Gulf of Mexico Loop Current Makes Major Hurricanes

I always knew that once a tropical storm or weak hurricane got out into the Gulf of Mexico it usually errupts and intensifies into a major hurricane quickly.  Both Hurricane Katrina and Hurricane Rita did it in 2005.

But I didn’t really know why it happens.  I know the water is warm (hot!) but I didn’t know until today why this really happens. It’s called the Loop Current.

…if the water is still warm at lower depths, then water being pulled to the surface remains warm, and the hurricane can increase in intensity if other atmospheric conditions are also conducive to strengthening. Meteorologists look for areas of deep warm water of at least 26 degrees Celsius (79°F). A continuous supply of warm water is one of several critical factors in enabling hurricanes to intensify beyond the initial level of a major hurricane (Category 3)

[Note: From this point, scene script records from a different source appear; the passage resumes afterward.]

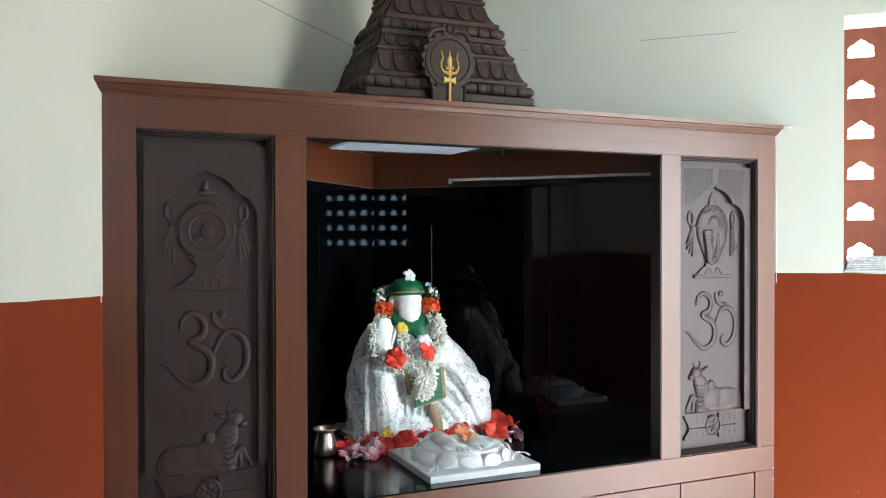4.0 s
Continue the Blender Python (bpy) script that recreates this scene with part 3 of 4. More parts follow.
# plaster filler along the cabinet's two ends
for x, s in ((-0.510, -1), (1.677, 1)):
    bm = bmesh.new()
    pts = []
    for k in range(60):
        z = 1.42 + k * 0.0084
        pts.append(Vector((x + s * 0.001 + 0.0012 * noise.noise((z * 9, s, 0)), -0.003 + 0.001 * noise.noise((z * 13, s, 4)), z)))
    sweep(bm, pts, lambda t: 0.0012 + 0.0016 * abs(noise.noise((t * 37, x, 2))), 6)
    part("trim", bm, GLUE, None, "rough line of pale filler beside the cabinet", category="trim", kind="structure")

# ---- niche: granite and timber band ----
bm = bmesh.new()
prism(bm, [(-0.42, 0.0515), (1.60, 0.0515), (CX, CY - 0.022)], 0.826, 0.85, "z")
part("granite_shelf", bm, SHELFSTONE, None, "polished black granite shelf inside the shrine niche", smooth=False, category="shelf")
part("shelf_edge", boxes((0.0005, 1.1795, 0.004, 0.051, 0.8502, 0.8535), bev=0.001), GRANITE, None, "thin black granite lip", category="shelf edge")
for m, cuts, name in ((WALL_R, (0.022, 0.278, 0.765, 1.42), "granite_cladding"), (WALL_L, (0.002, 1.42), "granite_cladding")):
    clad = thing(name, m, "polished black granite slabs cladding the niche wall", "wall cladding", kind="structure")
    for a, b in zip(cuts, cuts[1:]):
        part("slab", boxes((a + (0.004 if a == 0.765 else 0.0002), b - (0.004 if b == 0.765 else 0.0002), -0.020, -0.001, 0.851, 1.784)), GRANITE, clad)
    band = part("timber_band", boxes((cuts[0] * 0.5, 1.44, -0.010, -0.001, 1.788, 1.924), bev=0.001), BAND, clad, "red-brown veneered band")
    if len(cuts) == 4:
        part("joint_line", boxes((0.2772, 0.2788, -0.0204, -0.019, 1.385, 1.630)), GLUE, clad, "thin pale line along part of a slab joint")
        part("joint_backing", boxes((0.7615, 0.7685, -0.012, -0.0015, 0.852, 1.784)), DARK, clad, "dark filled joint")
    part("ledge", boxes((cuts[0], 1.42, -0.022, -0.002, 1.7845, 1.7875)), GREY, clad)

# ---- tower on the cabinet top ----
tower = thing("wooden_shrine_tower", (0.583, 0.54, 2.012), "dark carved wooden temple tower with stepped tiers", "shrine tower")
WK = 1.03


def narrow(z):
    """The tiers draw in a little more towards the top."""
    return WK * (1 - 0.22 * max(0.0, z - 0.06))


def depth_of(w):
    return ((w - 0.295) * 0.95 + 0.215) * WK


def tier(bm, rings):
    """Rectangular rings of (half width, height)."""
    rs = []
    for w, z in rings:
        rs.append([bm.verts.new((sx * w * narrow(z), sy * depth_of(w), z)) for sx, sy in ((-1, -1), (1, -1), (1, 1), (-1, 1))])
    for a, b in zip(rs, rs[1:]):
        for k in range(4):
            bm.faces.new((a[k], a[(k + 1) % 4], b[(k + 1) % 4], b[k]))
    bm.faces.new(rs[0][::-1])
    bm.faces.new(rs[-1])


def flat(w, z0, z1):
    bm = bmesh.new()
    tier(bm, [(w - 0.004, z0), (w, z0 + 0.003), (w, z1 - 0.003), (w - 0.004, z1)])
    part("tier_slab", bm, TOWERWOOD, tower)


LUMPS = {}


def lump(name, c, r, rot=None):
    """A rounded carved piece; alike pieces share one mesh."""
    at = Matrix.Translation(c) @ (rot if rot is not None else Matrix.Identity(4)) @ Matrix.Diagonal((*r, 1))
    if name not in LUMPS:
        bm = bmesh.new()
        blob(bm, (0, 0, 0), (1, 1, 1), None, 14, 10)
        if name == "rib":
            for v in bm.verts:
                v.co.x = math.copysign(abs(v.co.x) ** 0.6, v.co.x)
                v.co.y = math.copysign(abs(v.co.y) ** 0.8, v.co.y)
        if name == "leaf":
            # a broad tongue, rounded below, hollowed within a raised rim
            bm.clear()
            out = [(-1.0, 0.95), (-1.0, -0.15), (-0.93, -0.50), (-0.72, -0.80), (-0.38, -0.97), (0.0, -1.04), (0.38, -0.97), (0.72, -0.80), (0.93, -0.50), (1.0, -0.15), (1.0, 0.95)]
            back = [bm.verts.new((u, 1.0, v)) for u, v in out]
            rim = [bm.verts.new((u * 0.97, -0.9, v * 0.97)) for u, v in out]
            lip = [bm.verts.new((u * 0.84, -0.9, v * 0.86)) for u, v in out]
            bowl = [bm.verts.new((u * 0.66, -0.1, v * 0.70)) for u, v in out]
            mid = [bm.verts.new((u * 0.22, -0.6, v * 0.30)) for u, v in out]
            for a, b in ((back, rim), (rim, lip), (lip, bowl), (bowl, mid)):
                for k in range(len(out)):
                    j = (k + 1) % len(out)
                    bm.faces.new((a[k], a[j], b[j], b[k]))
            bm.faces.new(mid)
            bm.faces.new(back[::-1])
        LUMPS[name] = part(name, bm, TOWERWOOD, tower, "", at)
    else:
        ob = new(name, LUMPS[name].data)
        ob.parent, ob.matrix_basis = tower, at


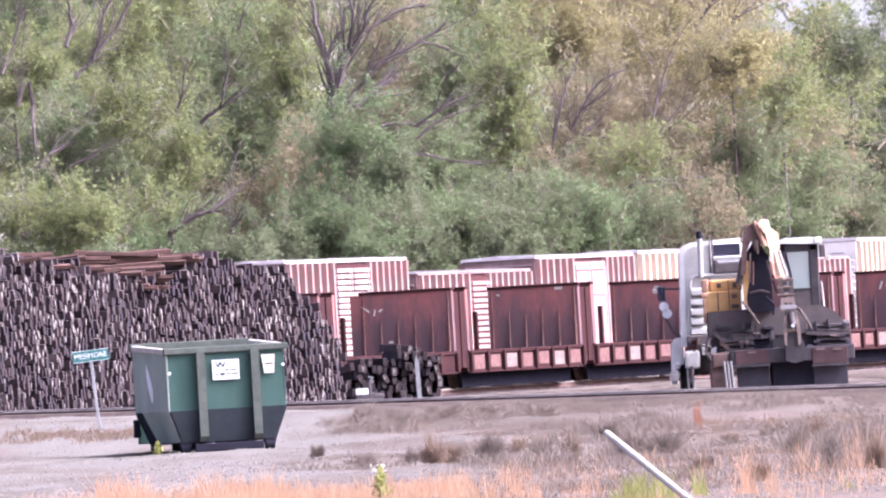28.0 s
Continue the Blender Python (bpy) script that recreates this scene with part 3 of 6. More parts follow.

How warm is the Gulf right now in relation to Gustav?  You tell me:

This isn’t always a guarantee.  If the storm moves fast it may not intensify to a grand scale.  However, since Hurricane Ivan in 2004, the 5 hurricanes to make it to Cat 5 strength, 3 of them went straight through the Loop Current (this isn’t counting the Cat 3 and 4 storms) .

So keep your eye on Gustav.  He’s heading right through the Loop Current.

Thankfully he’s not supposed to get to Cat 5, but this explains why storms like Gustav can grow very fast in the Gulf.  Keep your eye on Gustav.